Mike Leger has been huge, too, he adds, putting to good use his 30 years at Prime Fasteners, the largest distributor of pneumatic fastening equipment and power tools in Atlantic Canada. It’s just the two of them here remember, both working upwards of 50- to 60-hour work weeks apiece.

“One thing I learned in business is that you have to keep a tight ship, so that’s why with two guys we work a lot,” says Brun. “But it’s like a family relationship and between the two of us it’s been going really well. I don’t think either of us would have done as well apart but together we complement each other and it works.”

The two had to delay opening for a couple of months in the spring of 2016, but ever since throwing open their doors on Canada Day, business has been good, says Brun. “I thought in the wintertime it would slow down a little bit, but it’s picking up slowly and mostly because people are catching wind of us. More and more people are finding out about us, so it’s been very positive.”  

They’ve been finding out about them through word-of-mouth and standard advertising, not to mention Brun’s knocks at their doors. He hasn’t yet finished his canvassing of local business that might need Shediac Rentals and Sales, but his intention is to hit every one, shake hands with the owners and tell them that he’s the new kid, willing to do almost anything.

Once they call him back or stop by the shop on Main Street, the goal is to do whatever it takes to supply the equipment they need, whether that means getting it in-house or finding it at a nearby company, and showing them how to use it if need be.   

The latter part of that goal can sometimes be a challenge since Brun and Leger are still learning the intricacies and best ways to use every piece of equipment they have. But, as most do-it-yourself homeowners know, there is a video out there for learning how to use almost anything. Realizing this, the two installed a large flat-screen television behind the counter where they can show how-to videos to people who need tips. “We had a guy who wanted to do the backsplash for his shower and had never done it before,” says Brun. “I had never done it before either, but we had all the tools. So we used a how-to video that he stayed to watch. He left very confident and came back to say that it worked like a charm.”

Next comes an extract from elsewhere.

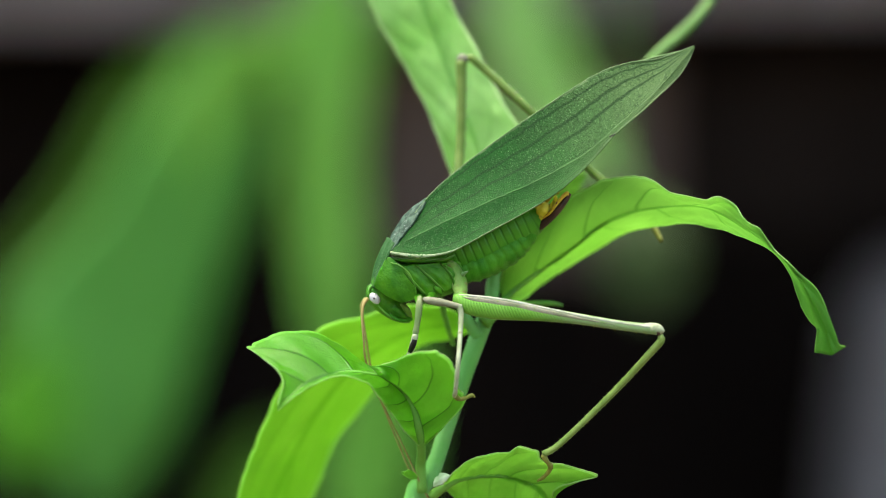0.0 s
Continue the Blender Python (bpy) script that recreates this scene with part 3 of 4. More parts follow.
limb("style_edge", [(13.4, 1.2, 4.59, 0.11, 0.23), (14.36, 0.8, 5.34, 0.2, 0.3), (15.09, 0.3, 6.31, 0.23, 0.3), (15.9, 0, 7.2, 0.24, 0.3), (16.51, 0.1, 7.73, 0.32, 0.38), (16.88, 0.1, 7.73, 0.27, 0.3)], AMBER, abdomen, "amber rim of the tail plate", steps=20, sides=8)

thorax = limb("thorax", [(-6.99, 4, -2.36, 1.52, 1.98), (-5.47, 4, -2.66, 2.28, 2.58), (-2.96, 4, -2.96, 2.74, 2.74), (-0.3, 4, -2.81, 2.74, 2.74), (1.82, 4, -2.36, 2.2, 2.28), (3.19, 4, -1.9, 1.06, 1.22)],
    BODY, katydid, "green thorax", steps=40, sides=28)
limb("wing_hinge", [(-7.55, 2.2, -0.53, 0.3, 0.6), (-5.95, 1.7, -0.7, 0.34, 1.05), (-2.93, 1.6, -0.85, 0.34, 1.2), (0.08, 1.6, -0.7, 0.34, 1.2), (1.66, 1.4, -0.08, 0.3, 0.75)], BODY, thorax, "green fold under the wing base", steps=30, sides=14)
blade("thorax_plate", [(-4.95, 0.2, -1.5), (-3.15, -0.3, -3.37), (-1.2, 0.3, -5.26)], [(-5.7, 0.2, -1.73), (-4.05, -0.1, -3.82), (-2.33, 0.3, -5.48)], [(-3.98, 0.2, -1.28), (-2.02, -0.1, -2.92), (-0.08, 0.3, -4.88)], BODY, thorax, "green side plate", long=20, wide=8, bulge=0.55, ripple=0.10, thick=0.5, seed=4)
blade("thorax_plate", [(-2.48, 0.1, -1.2), (-0.67, -0.4, -2.85), (0.98, 0.1, -4.5)], [(-3.75, 0.2, -1.28), (-1.87, -0.1, -3), (0.08, 0.2, -4.95)], [(-0.6, 0.2, -1.05), (0.82, -0.2, -2.47), (1.8, 0.1, -4.05)], BODY, thorax, "green side plate", long=20, wide=8, bulge=0.55, ripple=0.10, thick=0.5, seed=2)
blade("thorax_plate", [(0.83, 0.9, -0.98), (1.8, 0.6, -2.47), (2.32, 0.7, -4.27)], [(-0.38, 0.5, -1.13), (0.97, 0.4, -2.7), (1.65, 0.6, -4.72)], [(2.11, 1.6, -0.83), (2.6, 1.5, -2.03), (2.8, 1.5, -3.53)], BODY, thorax, "green side plate", long=20, wide=8, bulge=0.55, ripple=0.10, thick=0.5, seed=3)
limb("seam", [(-5.62, -0.2, -1.8, 0.07, 0.07), (-4.04, -0.5, -3.74, 0.1, 0.09), (-2.4, 0, -5.4, 0.07, 0.07)], SEAM, thorax, "brownish seam between the side plates", steps=16, sides=8)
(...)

As for the future of Shediac Rentals and Sales – and the industry in general – Brun sees technology like those how-to videos playing a bigger role in the business. He also sees a refinement of how he and Leger have tried to do things since the beginning. That is, renting and selling only the tools and equipment customers need and making every customer feel welcome, whether they’re contractors, homeowners or tourists. “I’d be stupid to guess at the future of something that I’ve only just started, but the only thing I can do is try to be the nice place to go, try to cater to everybody and make everybody feel at home. We cosmetically made the store so that everybody would feel welcome. It doesn’t matter your gender or age. So our main focus is to try to keep that because the main problem with renting and selling tools and equipment is that people can feel intimidated. But if there is a regular-looking store that’s nice, with shiny paint, that has the how-to videos, the willingness to go out of our way to help – that’s what people want, I think.”

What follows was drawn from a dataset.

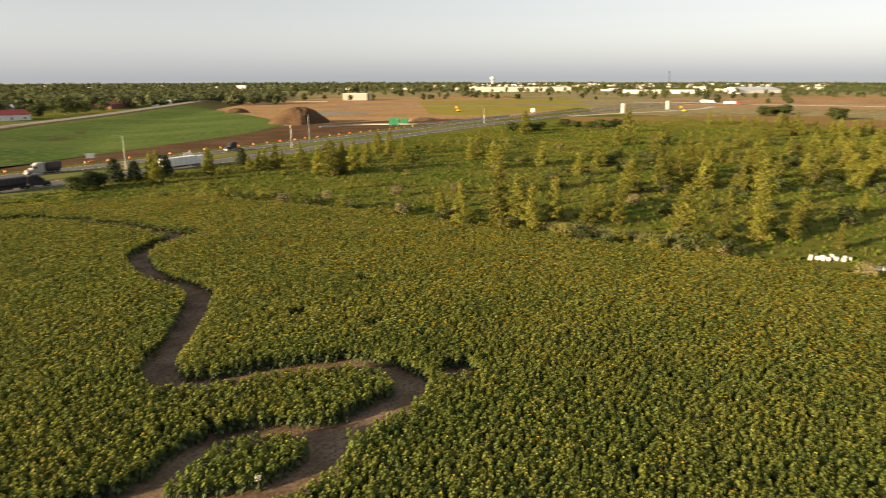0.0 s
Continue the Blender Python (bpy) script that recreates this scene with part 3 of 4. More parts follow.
tagged(link("green_field", polygon([(2876, 169), (3174, -84), (1887, -52), (1741, 101)], -0.3, 1.5), M["soy"]), "flat green field towards the horizon", "crop field", kind="structure")
tagged(link("roadside_grass", polygon([(-660, 150), (-520, 160), (-380, 170), (-230, 186), (-190, 196), (-120, 196), (-100, 252), (-240, 254), (-330, 246), (-420, 232), (-520, 236), (-660, 225)], -0.3, 0.015), M["verge"]),
       "golden-green mown grass between the carriageways", "verge", kind="structure")
ribbon("dirt_track", [(-210, 34), (-180, 63), (-167, 76), (-143, 99), (-124, 122), (-106, 140), (-84, 160)], 1.6, 0.03, M["dirt"], "pale dirt track along the foot of the embankment", "track")
ribbon("road", [(1100, -260), (900, 100), (850, 210), (790, 290), (700, 420), (640, 560)], 5, 0.35, M["asphalt"], "far cross road with trucks", "road")
tagged(link("parking_lot", loft([[(-222, 40, 4.2), (-200, 72, 4.9), (-174, 104, 5.4), (-152, 132, 5.7)], [(-262, 62, 4.0), (-244, 92, 4.6), (-222, 120, 5.0), (-194, 140, 5.2)], [(-330, 96, 3.2), (-320, 130, 3.4), (-290, 152, 3.6), (-222, 172, 3.8)],
                                 [(-346, 104, -0.3), (-334, 140, -0.3), (-298, 164, -0.3), (-214, 184, -0.3)]], close=False), M["asphalt"]),
       "worn grey parking lot beside the raised road", "parking lot", kind="structure")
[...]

If he’s right, Shediac Rentals and Sales may have to grow. But that shouldn’t be a problem, says Brun. Though they don’t want the storefront or lawn area to become too cluttered, they do have ample storage space in the main building and the one behind. And if they have to store anything offsite in the future, that’s fine, he adds. “We may not have the land to grow, but whatever it takes, I’m ready to do it.”

And no wonder. The more success he finds here, the more those days of insulating attics become distant memories. “We love our job, we genuinely do,” says Brun. “And when people walk in, we just hope they find it friendly and clean. We tell them right away that we’re just two guys, but that we’re here to help them and that if we don’t have all the answers, we’ll find them.”